| Exercise instructions |
Below is a listing; reproduce each line of it exactly.

| Entries |
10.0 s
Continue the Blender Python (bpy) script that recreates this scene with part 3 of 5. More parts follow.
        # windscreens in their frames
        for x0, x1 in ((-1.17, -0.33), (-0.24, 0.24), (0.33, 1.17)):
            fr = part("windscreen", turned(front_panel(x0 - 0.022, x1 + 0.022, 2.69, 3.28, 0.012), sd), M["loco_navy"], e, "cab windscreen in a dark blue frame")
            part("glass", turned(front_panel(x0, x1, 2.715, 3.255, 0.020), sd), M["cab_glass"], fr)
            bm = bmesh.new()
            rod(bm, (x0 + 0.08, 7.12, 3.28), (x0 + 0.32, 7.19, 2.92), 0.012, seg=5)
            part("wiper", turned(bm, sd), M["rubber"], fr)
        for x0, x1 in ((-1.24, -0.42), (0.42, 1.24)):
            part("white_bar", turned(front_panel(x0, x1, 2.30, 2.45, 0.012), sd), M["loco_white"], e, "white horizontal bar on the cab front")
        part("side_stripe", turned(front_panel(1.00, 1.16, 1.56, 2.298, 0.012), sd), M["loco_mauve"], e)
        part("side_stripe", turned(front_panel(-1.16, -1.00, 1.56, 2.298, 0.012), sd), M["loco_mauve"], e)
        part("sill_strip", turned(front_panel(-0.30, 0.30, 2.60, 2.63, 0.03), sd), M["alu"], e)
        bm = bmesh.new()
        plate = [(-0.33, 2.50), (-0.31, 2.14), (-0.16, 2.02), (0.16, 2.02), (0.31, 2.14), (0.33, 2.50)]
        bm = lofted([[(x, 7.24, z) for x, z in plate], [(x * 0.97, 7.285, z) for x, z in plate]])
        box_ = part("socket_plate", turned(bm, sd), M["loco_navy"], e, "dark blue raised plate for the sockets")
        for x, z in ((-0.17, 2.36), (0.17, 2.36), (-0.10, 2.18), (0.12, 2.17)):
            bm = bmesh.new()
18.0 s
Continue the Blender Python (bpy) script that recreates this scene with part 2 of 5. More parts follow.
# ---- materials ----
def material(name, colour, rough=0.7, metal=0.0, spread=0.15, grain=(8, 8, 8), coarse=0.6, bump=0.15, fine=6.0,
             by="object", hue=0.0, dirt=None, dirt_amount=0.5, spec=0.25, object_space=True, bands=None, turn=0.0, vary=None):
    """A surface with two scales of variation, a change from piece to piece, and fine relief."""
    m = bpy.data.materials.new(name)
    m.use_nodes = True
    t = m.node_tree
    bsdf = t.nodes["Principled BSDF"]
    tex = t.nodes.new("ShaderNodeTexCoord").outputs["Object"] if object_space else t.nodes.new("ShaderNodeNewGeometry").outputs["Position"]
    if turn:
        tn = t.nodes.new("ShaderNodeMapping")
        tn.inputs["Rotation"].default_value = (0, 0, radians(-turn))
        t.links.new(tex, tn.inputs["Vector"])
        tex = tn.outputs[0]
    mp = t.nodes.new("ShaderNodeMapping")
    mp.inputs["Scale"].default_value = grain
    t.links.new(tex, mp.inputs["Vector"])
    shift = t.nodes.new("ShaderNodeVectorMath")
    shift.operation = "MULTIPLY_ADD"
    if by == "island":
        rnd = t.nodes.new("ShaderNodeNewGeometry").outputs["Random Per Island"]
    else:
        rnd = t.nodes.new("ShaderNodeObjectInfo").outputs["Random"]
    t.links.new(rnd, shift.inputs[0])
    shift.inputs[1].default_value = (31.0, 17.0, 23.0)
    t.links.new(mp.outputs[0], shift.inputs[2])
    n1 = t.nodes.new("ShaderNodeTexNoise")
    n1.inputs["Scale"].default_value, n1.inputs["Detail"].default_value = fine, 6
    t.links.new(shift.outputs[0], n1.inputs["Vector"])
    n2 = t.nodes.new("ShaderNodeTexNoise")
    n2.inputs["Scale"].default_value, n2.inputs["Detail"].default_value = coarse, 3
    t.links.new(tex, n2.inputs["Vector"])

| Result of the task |
10.0 s
Continue the Blender Python (bpy) script that recreates this scene with part 3 of 5. More parts follow.
        # windscreens in their frames
        for x0, x1 in ((-1.17, -0.33), (-0.24, 0.24), (0.33, 1.17)):
            fr = part("windscreen", turned(front_panel(x0 - 0.022, x1 + 0.022, 2.69, 3.28, 0.012), sd), M["loco_navy"], e, "cab windscreen in a dark blue frame")
            part("glass", turned(front_panel(x0, x1, 2.715, 3.255, 0.020), sd), M["cab_glass"], fr)
            bm = bmesh.new()
            rod(bm, (x0 + 0.08, 7.12, 3.28), (x0 + 0.32, 7.19, 2.92), 0.012, seg=5)
            part("wiper", turned(bm, sd), M["rubber"], fr)
        for x0, x1 in ((-1.24, -0.42), (0.42, 1.24)):
            part("white_bar", turned(front_panel(x0, x1, 2.30, 2.45, 0.012), sd), M["loco_white"], e, "white horizontal bar on the cab front")
        part("side_stripe", turned(front_panel(1.00, 1.16, 1.56, 2.298, 0.012), sd), M["loco_mauve"], e)
        part("side_stripe", turned(front_panel(-1.16, -1.00, 1.56, 2.298, 0.012), sd), M["loco_mauve"], e)
        part("sill_strip", turned(front_panel(-0.30, 0.30, 2.60, 2.63, 0.03), sd), M["alu"], e)
        bm = bmesh.new()
        plate = [(-0.33, 2.50), (-0.31, 2.14), (-0.16, 2.02), (0.16, 2.02), (0.31, 2.14), (0.33, 2.50)]
        bm = lofted([[(x, 7.24, z) for x, z in plate], [(x * 0.97, 7.285, z) for x, z in plate]])
        box_ = part("socket_plate", turned(bm, sd), M["loco_navy"], e, "dark blue raised plate for the sockets")
        for x, z in ((-0.17, 2.36), (0.17, 2.36), (-0.10, 2.18), (0.12, 2.17)):
            bm = bmesh.new()
18.0 s
Continue the Blender Python (bpy) script that recreates this scene with part 2 of 5. More parts follow.
# ---- materials ----
def material(name, colour, rough=0.7, metal=0.0, spread=0.15, grain=(8, 8, 8), coarse=0.6, bump=0.15, fine=6.0,
             by="object", hue=0.0, dirt=None, dirt_amount=0.5, spec=0.25, object_space=True, bands=None, turn=0.0, vary=None):
    """A surface with two scales of variation, a change from piece to piece, and fine relief."""
    m = bpy.data.materials.new(name)
    m.use_nodes = True
    t = m.node_tree
    bsdf = t.nodes["Principled BSDF"]
    tex = t.nodes.new("ShaderNodeTexCoord").outputs["Object"] if object_space else t.nodes.new("ShaderNodeNewGeometry").outputs["Position"]
    if turn:
        tn = t.nodes.new("ShaderNodeMapping")
        tn.inputs["Rotation"].default_value = (0, 0, radians(-turn))
        t.links.new(tex, tn.inputs["Vector"])
        tex = tn.outputs[0]
    mp = t.nodes.new("ShaderNodeMapping")
    mp.inputs["Scale"].default_value = grain
    t.links.new(tex, mp.inputs["Vector"])
    shift = t.nodes.new("ShaderNodeVectorMath")
    shift.operation = "MULTIPLY_ADD"
    if by == "island":
        rnd = t.nodes.new("ShaderNodeNewGeometry").outputs["Random Per Island"]
    else:
        rnd = t.nodes.new("ShaderNodeObjectInfo").outputs["Random"]
    t.links.new(rnd, shift.inputs[0])
    shift.inputs[1].default_value = (31.0, 17.0, 23.0)
    t.links.new(mp.outputs[0], shift.inputs[2])
    n1 = t.nodes.new("ShaderNodeTexNoise")
    n1.inputs["Scale"].default_value, n1.inputs["Detail"].default_value = fine, 6
    t.links.new(shift.outputs[0], n1.inputs["Vector"])
    n2 = t.nodes.new("ShaderNodeTexNoise")
    n2.inputs["Scale"].default_value, n2.inputs["Detail"].default_value = coarse, 3
    t.links.new(tex, n2.inputs["Vector"])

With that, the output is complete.